«Garçons de cristal»
Xianyong Bai
Né
en juillet 1937, la guerre sino-japonaise puis la guerre civile contraignent
Bai Xianyong et sa famille à trouver refuge à Taïwan. Dans les années soixante,
il part finir ses études en Californie où il est aujourd'hui professeur de
chinois. Auteur de «Fallen Immortals» (1967), «Wandering in the
Garden, Waking from a Dream» (1968), «Taipei People» (1971) et «Lonely
Seventeen» (1976). Trois
de ses œuvres sont traduites en français : «Enfance à Guilin», «Garçons de
cristal» et «Gens de Taipei».
Il
est considéré, aujourd'hui, comme l'un des plus célèbres écrivains taïwanais.
A
travers les aventures d'Aquing, chassé de la maison paternelle le jour où son
père le trouve dans une situation «impudique» avec un voisin, l'auteur dépeint
la vie des «garçons de cristal», ces garçons à peine majeurs qui tentent de
vivre leur homosexualité. Au fil des pages, on peut rencontrer Petit Jade,
poursuivant le fantôme de son père inconnu parti vivre au Japon, Souriceau,
kleptomane presque idiot et espiègle, Wu Min, tendre amant meurtri, Phénix,
Dragon… et bien d'autres.
Entre
misère et déchéance, ils se retrouvent tous dans les jardins de Taipei (Taiwan)

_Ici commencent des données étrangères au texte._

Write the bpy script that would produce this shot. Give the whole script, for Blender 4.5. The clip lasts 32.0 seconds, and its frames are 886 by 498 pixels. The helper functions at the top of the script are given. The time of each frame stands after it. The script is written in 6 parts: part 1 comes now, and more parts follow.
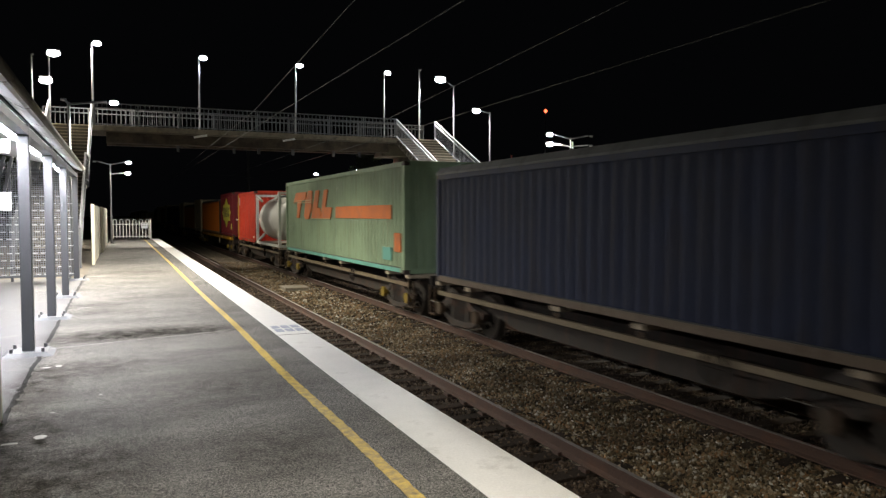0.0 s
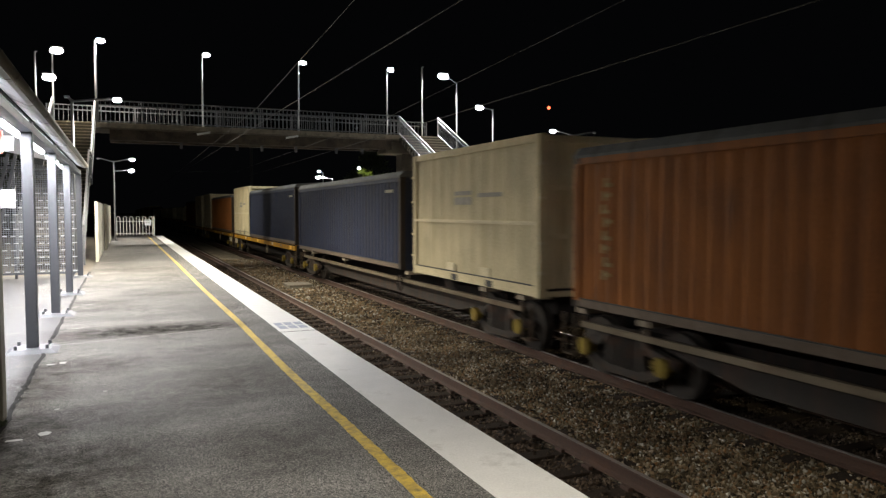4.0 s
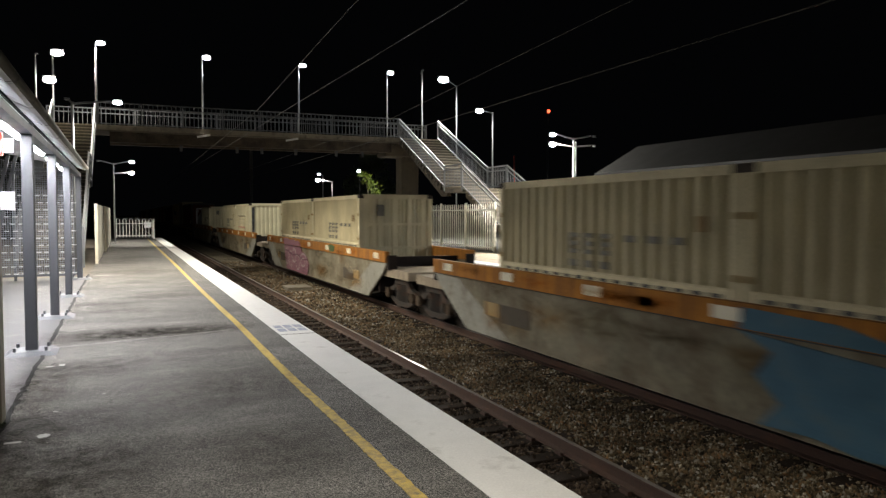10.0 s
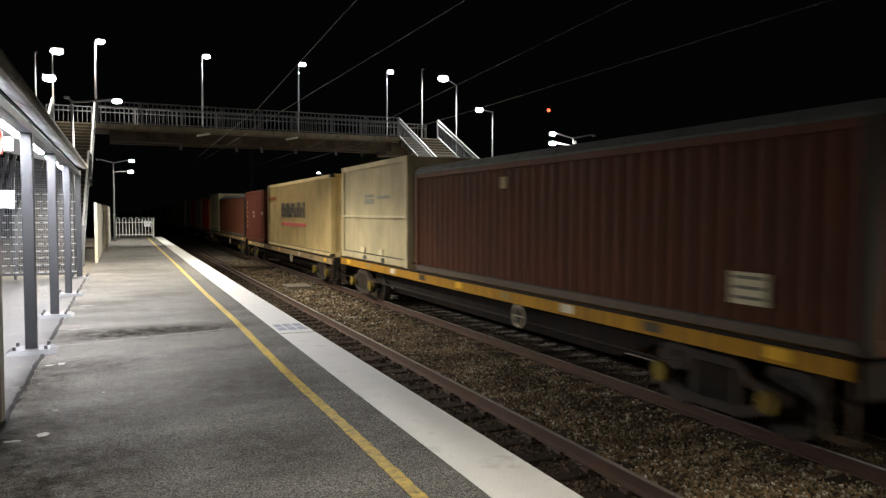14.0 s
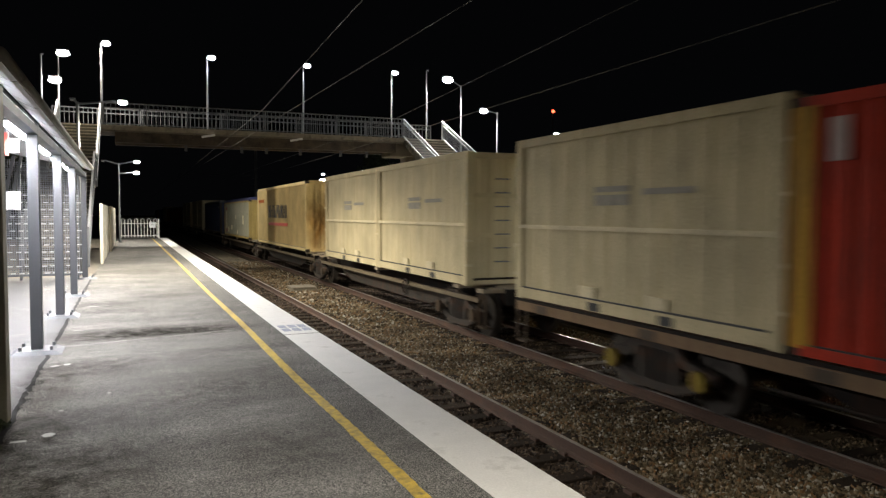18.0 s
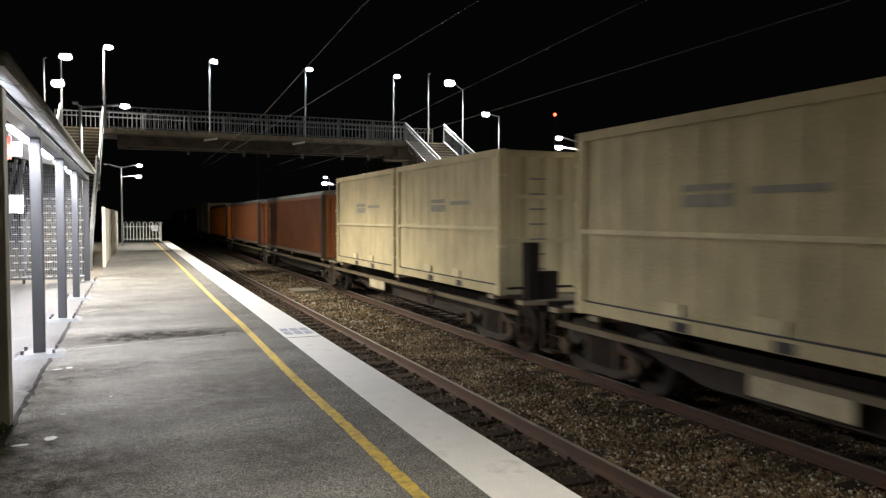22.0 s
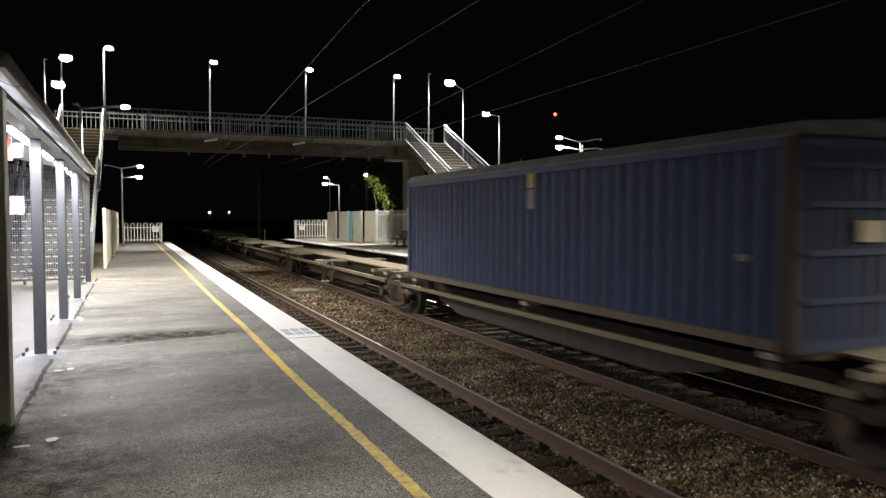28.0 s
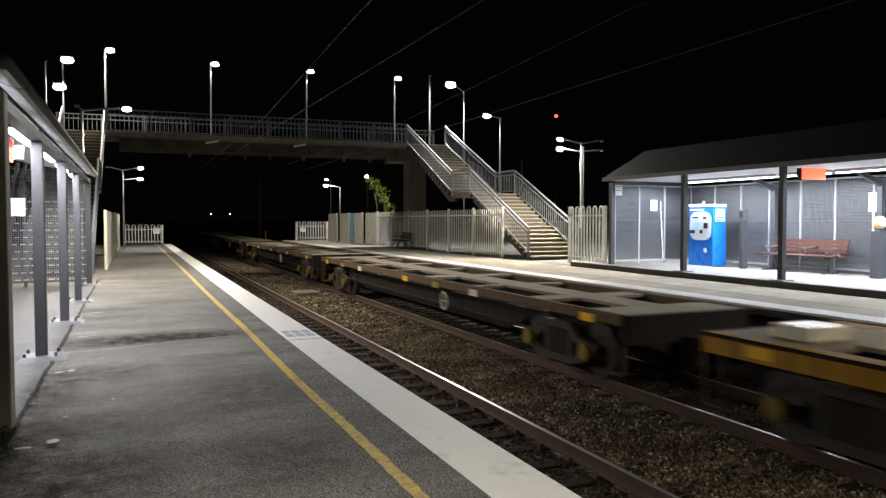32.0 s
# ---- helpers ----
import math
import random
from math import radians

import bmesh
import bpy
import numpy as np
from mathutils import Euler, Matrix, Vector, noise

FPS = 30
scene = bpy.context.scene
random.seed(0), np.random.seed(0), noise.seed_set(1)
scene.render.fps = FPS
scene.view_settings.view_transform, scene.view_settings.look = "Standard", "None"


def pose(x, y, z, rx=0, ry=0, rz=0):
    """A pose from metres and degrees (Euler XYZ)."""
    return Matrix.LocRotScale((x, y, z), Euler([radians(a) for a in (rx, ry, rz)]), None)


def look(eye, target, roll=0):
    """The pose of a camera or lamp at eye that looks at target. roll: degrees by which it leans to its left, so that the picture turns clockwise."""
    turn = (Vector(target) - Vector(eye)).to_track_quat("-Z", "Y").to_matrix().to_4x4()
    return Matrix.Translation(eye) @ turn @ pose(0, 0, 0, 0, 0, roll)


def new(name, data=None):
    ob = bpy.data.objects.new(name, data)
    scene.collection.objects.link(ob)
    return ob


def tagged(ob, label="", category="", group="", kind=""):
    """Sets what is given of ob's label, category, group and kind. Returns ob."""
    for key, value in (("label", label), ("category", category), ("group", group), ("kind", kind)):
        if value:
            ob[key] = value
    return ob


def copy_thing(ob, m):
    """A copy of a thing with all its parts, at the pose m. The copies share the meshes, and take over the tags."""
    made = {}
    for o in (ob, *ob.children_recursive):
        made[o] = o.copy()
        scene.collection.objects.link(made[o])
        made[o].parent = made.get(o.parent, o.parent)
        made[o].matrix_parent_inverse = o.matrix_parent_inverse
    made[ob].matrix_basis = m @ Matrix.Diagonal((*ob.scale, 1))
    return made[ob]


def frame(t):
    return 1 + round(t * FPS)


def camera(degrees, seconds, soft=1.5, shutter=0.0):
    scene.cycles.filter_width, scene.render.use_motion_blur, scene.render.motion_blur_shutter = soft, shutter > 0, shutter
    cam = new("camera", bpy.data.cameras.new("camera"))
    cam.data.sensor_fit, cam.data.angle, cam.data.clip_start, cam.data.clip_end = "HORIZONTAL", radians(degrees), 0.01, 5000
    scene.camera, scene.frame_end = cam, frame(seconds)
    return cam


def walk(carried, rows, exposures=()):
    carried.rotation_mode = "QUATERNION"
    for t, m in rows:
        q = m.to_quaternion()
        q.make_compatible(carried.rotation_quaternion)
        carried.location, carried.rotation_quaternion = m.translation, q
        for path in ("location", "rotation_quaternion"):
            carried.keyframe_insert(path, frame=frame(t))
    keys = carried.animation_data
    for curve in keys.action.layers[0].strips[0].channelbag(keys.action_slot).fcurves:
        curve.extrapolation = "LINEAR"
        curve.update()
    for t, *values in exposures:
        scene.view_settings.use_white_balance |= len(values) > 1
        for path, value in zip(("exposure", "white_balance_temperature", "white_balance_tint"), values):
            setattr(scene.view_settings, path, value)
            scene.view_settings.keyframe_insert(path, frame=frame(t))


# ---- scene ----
# ---- camera ----
cam = camera(62.2, 32.0, soft=1.35, shutter=0.33)
EYE = (0.0, 0.0, 1.62)
# seconds, heading to the right of the track, tilt down, lean, in degrees
TURNS = [
    (0, 23.726, 2.697, 0.026),
    (0.5, 23.730, 2.646, 0.037),
    (1, 23.686, 2.630, 0.062),
    (1.5, 23.584, 2.687, 0.096),
    (2, 23.472, 2.797, 0.118),
    (2.5, 23.396, 2.877, 0.116),
    (3, 23.350, 2.935, 0.095),
    (3.5, 23.386, 2.951, 0.064),
    (5.5, 23.836, 2.872, 0.165),
    (6, 23.685, 2.845, 0.157),
    (6.5, 23.607, 2.810, 0.134),
    (7, 23.552, 2.805, 0.103),
    (7.5, 23.503, 2.805, 0.067),
    (8, 23.474, 2.792, 0.032),
    (8.5, 23.496, 2.755, 0.005),
    (9, 23.525, 2.702, -0.014),
    (9.5, 23.525, 2.691, -0.039),
    (10, 23.520, 2.700, -0.080),
    (10.5, 23.510, 2.730, -0.133),
    (11, 23.512, 2.735, -0.176),
    (11.5, 23.501, 2.746, -0.189),
    (12, 23.489, 2.767, -0.177),
    (12.5, 23.503, 2.785, -0.160),
    (13, 23.517, 2.790, -0.147),
    (13.5, 23.537, 2.789, -0.137),
    (14, 23.538, 2.777, -0.123),
    (14.5, 23.476, 2.759, -0.106),
    (16.5, 23.241, 2.785, -0.138),
    (17, 23.221, 2.744, -0.133),
    (17.5, 23.205, 2.696, -0.126),
    (18, 23.190, 2.690, -0.123),
    (18.5, 23.171, 2.689, -0.124),
    (19, 23.135, 2.662, -0.118),
    (19.5, 23.096, 2.613, -0.102),
    (20, 23.060, 2.544, -0.094),
    (20.5, 23.040, 2.500, -0.108),
    (21, 23.029, 2.494, -0.132),
    (21.5, 23.035, 2.478, -0.135),
    (22, 23.040, 2.439, -0.097),
    (22.5, 23.054, 2.437, -0.032),
    (23, 23.058, 2.492, 0.021),
    (23.5, 23.011, 2.570, 0.036),
    (24, 22.998, 2.615, 0.023),
    (24.5, 22.994, 2.633, 0.011),
    (25, 23.012, 2.628, 0.014),
    (25.5, 23.025, 2.614, 0.030),
    (27.5, 23.019, 2.479, 0.102),
    (28, 22.989, 2.440, 0.075),
    (28.5, 22.945, 2.427, 0.062),
    (29, 22.923, 2.427, 0.070),
    (29.5, 22.903, 2.422, 0.089),
    (30, 22.913, 2.371, 0.103),
    (30.5, 22.914, 2.355, 0.108),
    (31, 22.919, 2.341, 0.104),
    (31.5, 22.918, 2.322, 0.093),
    (32, 22.922, 2.302, 0.080),
]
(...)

où «leur maitre» les prostitue, tout en tentant aussi de les protéger de son
mieux.
Ecrit
à la première personne, ce livre est une initiation à la vie de jeunes garçons
dont les seules richesses sont la beauté de leur corps et leur débrouillardise.
Déployant sans ostentation, presque par petites touches, toute la gamme des
émotions, l'auteur offre avec ses «Garçons de cristal» une œuvre terriblement
émouvante et attachante, emplie de sensibilité et de pudeur.
Bien
que certaines critiques précisent qu'il faut «resituer (le livre) dans le
contexte des années 70...», celui-ci est en réalité intemporel. Par trois fois,
l'auteur cite des dates des «années de la république». Mais, en fait, cela ne
revêt aucune importance puisque le thème du livre et la façon dont l'auteur l'a
développé existent par delà le temps et l'espace. En effet, la situation de ces
jeunes pourrait être identique à une autre époque et un autre endroit !
C'est
d'ailleurs ce qui fait l'une des qualités de cette œuvre où l'auteur préfère,
avec beaucoup de justesse, insister plus largement sur la construction
psychologique et émotive des personnages, sur leurs relations croisées et leur
furieux désir de vivre coute que coute. Il montre que, même si ces garçons
vivent dans une misère profonde et parfois glauque, ils ont tous, quelles que
soient leurs raisons ou les moyens, choisi la rage de s'en sortir.
Sans
aucun misérabilisme, il met ainsi en évidence l'innocence de ces garçons qui
ont choisi de vivre réellement ce qu'ils sont dans une société en évolution,
mais néanmoins marquée par son histoire, sa culture et ses traditions. L'allusion
fréquente aux romans de cape et d'épée chinois est une illustration
intéressante des difficultés et des émotions parfois contradictoires qu'ils
peuvent rencontrer.
De
même, l'œuvre développe en filigrane le débat difficile sur le choix de vivre
(et de mourir s'il le faut) selon l'honneur ou de vivre ce que l'on perçoit
être sa réalité propre. La question est posée, sans aucune réponse. A chacun de
choisir ou de tenter de concilier les deux comme Aquing essaye de le faire.
En conclusion, même si le thème du livre pouvait tendre au
sexuellement scabreux et au voyeurisme larmoyant, il n'en est rien. Ce livre
est un bonheur pour qui veut découvrir un autre visage de la Chine ou simplement
vivre un moment de très bonne littérature.